Il presidente del Consiglio apre a Firenze la campagna per il sì. E poche ore prima, da Perugia, si dice disposto a cambiare l'Italicum: "E' una legge perfetta, ma è meno importante del referendum". Minoranza Pd contro le sue dichiarazioni sulla ricerca dei voti a destra. Cuperlo: "Rischio di un Paese più diviso"
Lo scontro all’interno del partito si consuma a distanza e su un punto dirimente per l’esito del referendum: i voti. Che per Matteo Renzi, come ha spiegato al Foglio, bisogna prendere a destra, perché sono “necessari” per la vittoria. Lo ripete anche a Perugia, poche ore prima di aprire la campagna per il sì a Firenze, dove otto anni fa lanciò la candidatura alle primarie da sindaco. “Sì è vero: voglio prendere i voti della destra. E forse per questo lui si chiama minoranza. Io invece vorrei chiamarmi maggioranza. Se non prendi i voti degli altri ti chiami minoranza. Se prendi quelli degli altri ti chiami maggioranza. E io voglio prenderli per cambiare le cose”. E nella sua città ribadisce: “Se vogliono la palude si prendano altri. Non so se toccherà ancora a noi ma finché toccherà a noi noi vogliamo cambiare”. E da Perugia si dice disposto anche a cambiare l’Italicum: crede che sia “la legge elettorale perfetta”, dice, “ma sono pronto a fare una discussione vera e anche a cambiarla. Perché la legge elettorale è meno importante del referendum, così come la mia carriera personale è meno importante del referendum. Mi va bene trovare le ragioni che ci uniscono”.
Ma l’obiettivo del consenso accende l’ex segretario Pierluigi Bersani. “Cerca il supporto degli elettori di destra? Uno va’ dove lo porta il cuore. Lui – prosegue riferendosi al presidente del Consiglio – ritiene che noi bisogna andar di là, bisogna prenderli di là”, i voti, anche perché a sinistra i consensi “non bastano, soprattutto se li perdi”. Poi ha ricordato che “sta governando con una vittoria nostra di un pelo”, spiega e lo attacca sul dietrofront del governo rispetto alle posizioni del Pd nella campagna elettorale del 2013. “Noi dicevamo non andare con Berlusconi, di non andare con Verdini, di tenersi l’articolo 18 e di non fare il ponte sullo stretto“.

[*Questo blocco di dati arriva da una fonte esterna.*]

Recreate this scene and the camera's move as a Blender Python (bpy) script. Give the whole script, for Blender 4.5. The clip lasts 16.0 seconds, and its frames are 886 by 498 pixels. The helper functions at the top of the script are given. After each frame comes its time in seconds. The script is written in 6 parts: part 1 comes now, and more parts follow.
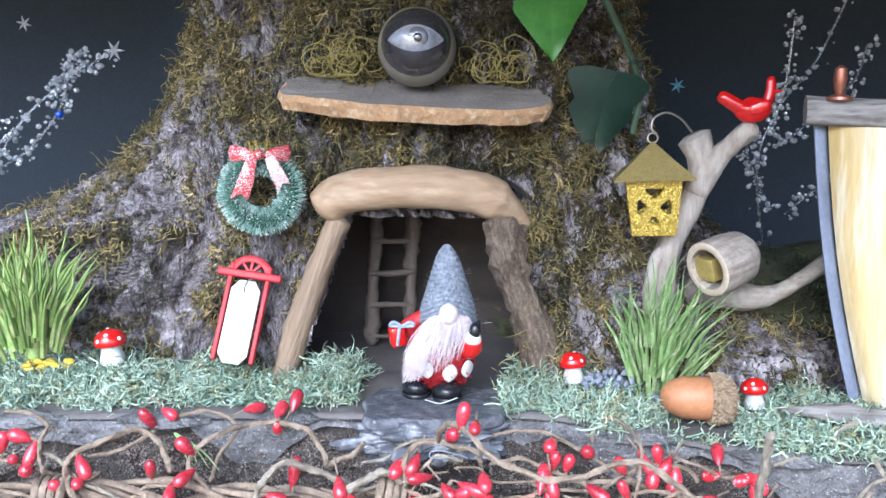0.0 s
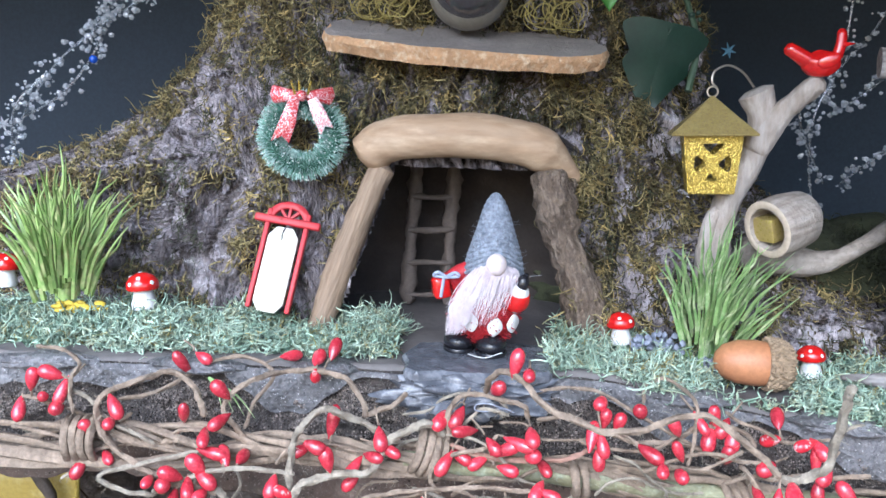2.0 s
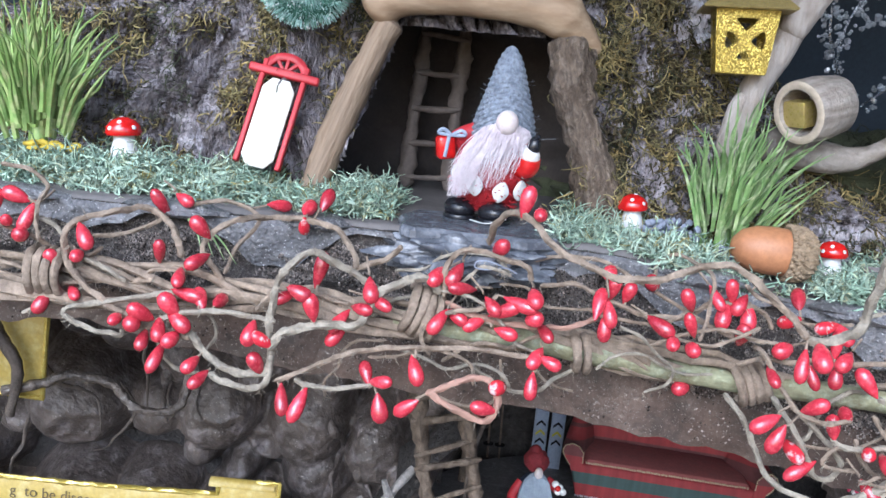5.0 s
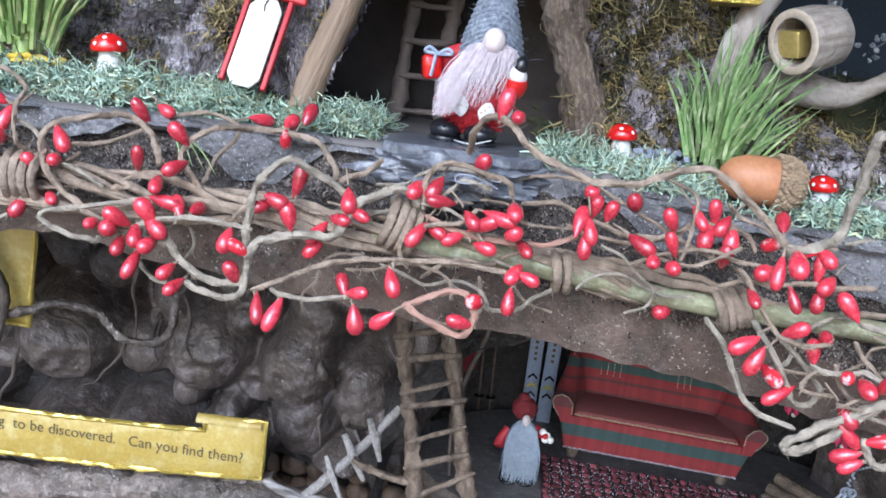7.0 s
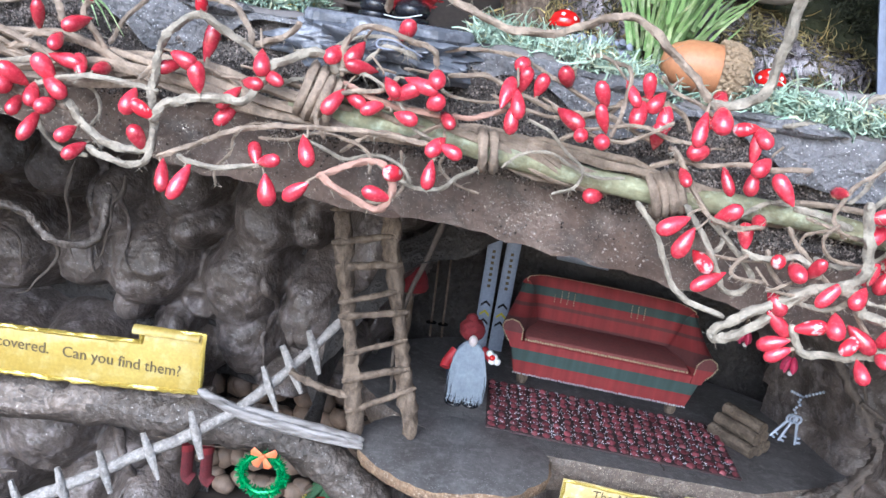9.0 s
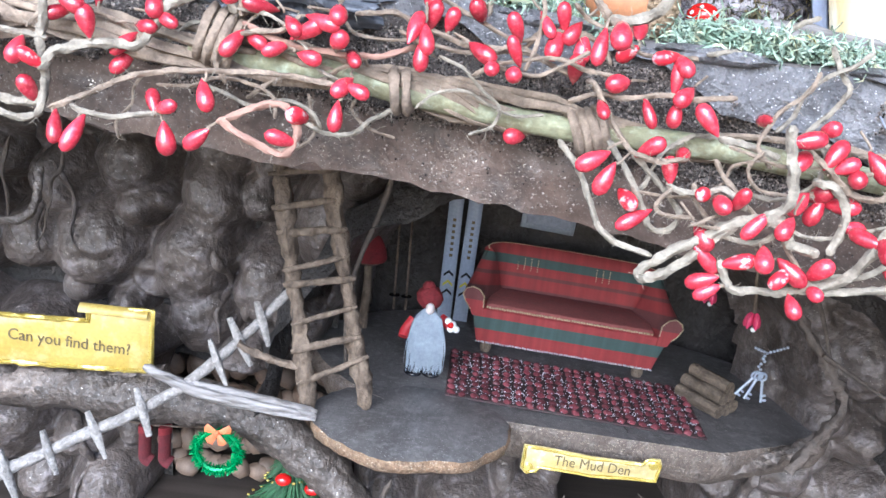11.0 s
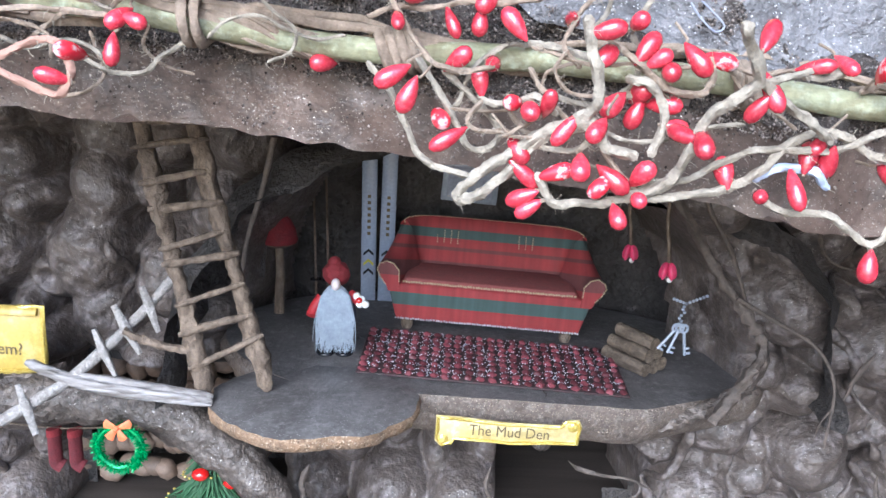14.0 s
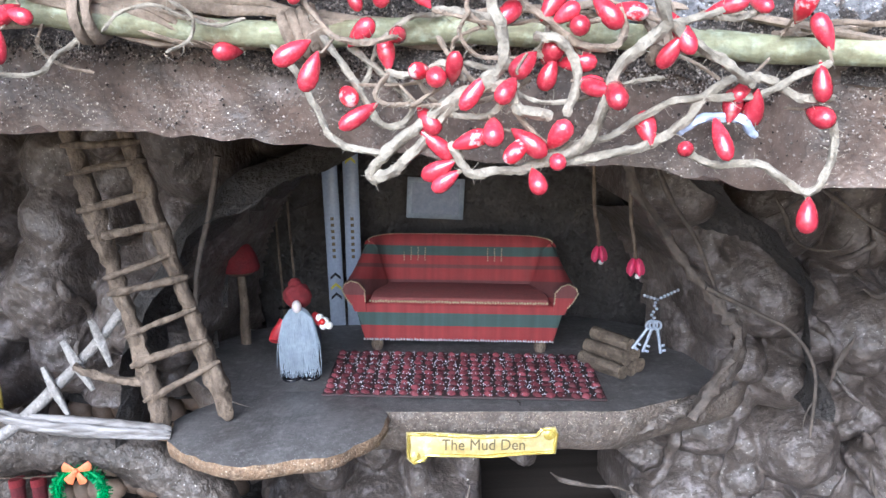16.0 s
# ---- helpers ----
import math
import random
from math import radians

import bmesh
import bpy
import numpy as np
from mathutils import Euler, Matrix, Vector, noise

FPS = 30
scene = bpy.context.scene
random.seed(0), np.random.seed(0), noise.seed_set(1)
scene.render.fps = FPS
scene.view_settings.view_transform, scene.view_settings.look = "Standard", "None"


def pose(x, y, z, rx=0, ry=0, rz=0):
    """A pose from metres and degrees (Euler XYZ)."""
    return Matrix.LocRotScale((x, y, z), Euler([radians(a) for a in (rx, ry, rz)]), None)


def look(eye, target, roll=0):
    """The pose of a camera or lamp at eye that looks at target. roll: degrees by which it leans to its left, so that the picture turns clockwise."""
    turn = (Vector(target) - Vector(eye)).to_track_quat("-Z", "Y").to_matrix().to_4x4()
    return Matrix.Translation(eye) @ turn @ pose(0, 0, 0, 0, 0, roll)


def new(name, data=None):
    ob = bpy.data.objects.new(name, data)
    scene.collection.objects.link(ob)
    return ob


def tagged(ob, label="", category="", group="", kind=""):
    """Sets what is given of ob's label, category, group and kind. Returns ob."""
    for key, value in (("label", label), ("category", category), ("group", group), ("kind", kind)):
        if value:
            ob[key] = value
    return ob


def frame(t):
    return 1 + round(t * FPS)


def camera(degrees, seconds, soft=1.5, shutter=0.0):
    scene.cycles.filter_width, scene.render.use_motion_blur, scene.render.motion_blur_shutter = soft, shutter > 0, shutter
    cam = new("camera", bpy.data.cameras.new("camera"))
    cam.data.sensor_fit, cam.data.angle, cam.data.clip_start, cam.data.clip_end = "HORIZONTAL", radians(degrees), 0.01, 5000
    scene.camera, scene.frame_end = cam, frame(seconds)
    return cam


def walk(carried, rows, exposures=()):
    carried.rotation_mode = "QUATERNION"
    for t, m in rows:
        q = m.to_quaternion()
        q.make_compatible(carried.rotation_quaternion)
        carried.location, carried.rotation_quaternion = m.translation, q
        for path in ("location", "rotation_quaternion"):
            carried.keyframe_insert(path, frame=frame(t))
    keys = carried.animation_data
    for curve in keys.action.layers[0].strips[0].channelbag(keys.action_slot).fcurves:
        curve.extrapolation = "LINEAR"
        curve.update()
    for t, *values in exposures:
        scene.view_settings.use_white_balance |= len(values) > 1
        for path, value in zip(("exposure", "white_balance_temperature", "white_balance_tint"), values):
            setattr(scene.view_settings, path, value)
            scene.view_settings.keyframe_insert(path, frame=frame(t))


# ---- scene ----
cam = camera(54.7, 16.0, shutter=0.4)
METRES, EYE, TILT, LEAN, TURN = 0.25, 0.45, -8.0, 0.0, 0.0
ROWS = [
    (0.0, 0.0, 0.0, 0.0, 0.0, 0.0, -0.0),
    (0.5, -0.0195, 0.012, -0.0152, 0.21, -0.21, -0.71),
    (1.0, -0.0313, 0.0247, -0.0248, 0.54, -0.32, -1.14),
    (1.5, -0.0481, 0.042, -0.0451, 0.93, -0.45, -1.5),
    (2.0, -0.0487, 0.0577, -0.0639, 1.09, -0.8, -1.86),
    (2.5, -0.055, 0.0751, -0.0951, 0.97, -1.25, -2.5),
    (3.0, -0.0649, 0.0904, -0.122, 0.84, -1.73, -3.23),
    (3.5, -0.0664, 0.1076, -0.1468, 0.63, -2.24, -4.15),
    (4.0, -0.0673, 0.1255, -0.1767, 0.46, -2.64, -4.92),
    (6.5, -0.0272, 0.1607, -0.276, 1.14, -4.16, -6.85),
    (7.0, -0.0127, 0.1556, -0.3024, 1.17, -4.67, -7.32),
    (7.5, 0.0193, 0.1628, -0.3331, 0.96, -5.49, -8.0),
    (8.0, 0.0389, 0.176, -0.3623, 0.66, -6.18, -8.57),
    (8.5, 0.0602, 0.1901, -0.3885, 0.25, -6.72, -8.89),
    (9.0, 0.0776, 0.1997, -0.4049, 0.02, -7.02, -8.88),
    (11.5, 0.2071, 0.2465, -0.4567, -0.76, -7.84, -6.29),
    (12.0, 0.2382, 0.2561, -0.4662, -0.92, -7.91, -5.67),
    (12.5, 0.2836, 0.2677, -0.4753, -1.01, -7.92, -4.97),
    (13.0, 0.3136, 0.2754, -0.4855, -1.06, -7.84, -4.36),
    (13.5, 0.3575, 0.2804, -0.5033, -1.3, -7.56, -3.49),
    (14.0, 0.3952, 0.293, -0.5237, -1.45, -7.18, -2.68),
    (14.5, 0.4224, 0.3049, -0.5441, -1.58, -6.51, -1.71),
    (15.0, 0.4461, 0.3176, -0.563, -1.73, -5.84, -0.85),
    (15.5, 0.468, 0.3231, -0.5786, -1.85, -5.06, 0.38),
    (16.0, 0.4809, 0.3322, -0.5922, -1.93, -4.43, 1.54),
]
walk(cam, [(t, pose(0, 0, EYE, TILT, LEAN, TURN) @ pose(METRES * x, METRES * y, METRES * z, 90 + pitch, roll, yaw)) for t, x, y, z, yaw, pitch, roll in ROWS],
     exposures=[(t, e, 5600, 11) for t, e in ((0.0, 1.73), (4.0, 1.41), (7.0, 1.38), (9.0, 1.80), (12.5, 2.03), (16.0, 2.06))])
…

Ma non c’è solo Bersani: sulla ricerca dei voti a destra interviene anche Gianni Cuperlo. Per lui “‘il referendum si vince a destra’ non è una bella frase detta dal segretario del Pd, e non è una bella frase detta dal presidente del Consiglio, perché il referendum riguarda quasi un terzo della Carta costituzionale, e io – continua Cuperlo – ho sempre pensato che noi dovessimo cercare, sia nella fase in cui la riforma è stata costruita, scritta, votata, che nella fase in cui il popolo italiano si pronuncerà, di tenere assieme questo Paese”.
Per l’esponente della minoranza il rischio è di far svegliare le istituzioni il giorno dopo il referendum “non più solide ma più fragili, con un Paese più diviso. E anche con una sinistra più divisa”. Critico anche Roberto Speranza: “Renzi dice che il Referendum si vince a destra. Io incontro tante persone di sinistra che non sono convinte e vogliono votare no. Non vorrei che il giorno dopo il referendum, avendo puntato sugli elettori di destra, ci ritrovassimo tutti iscritti al partito della nazione e il Pd svuotato di idee ed elettori“.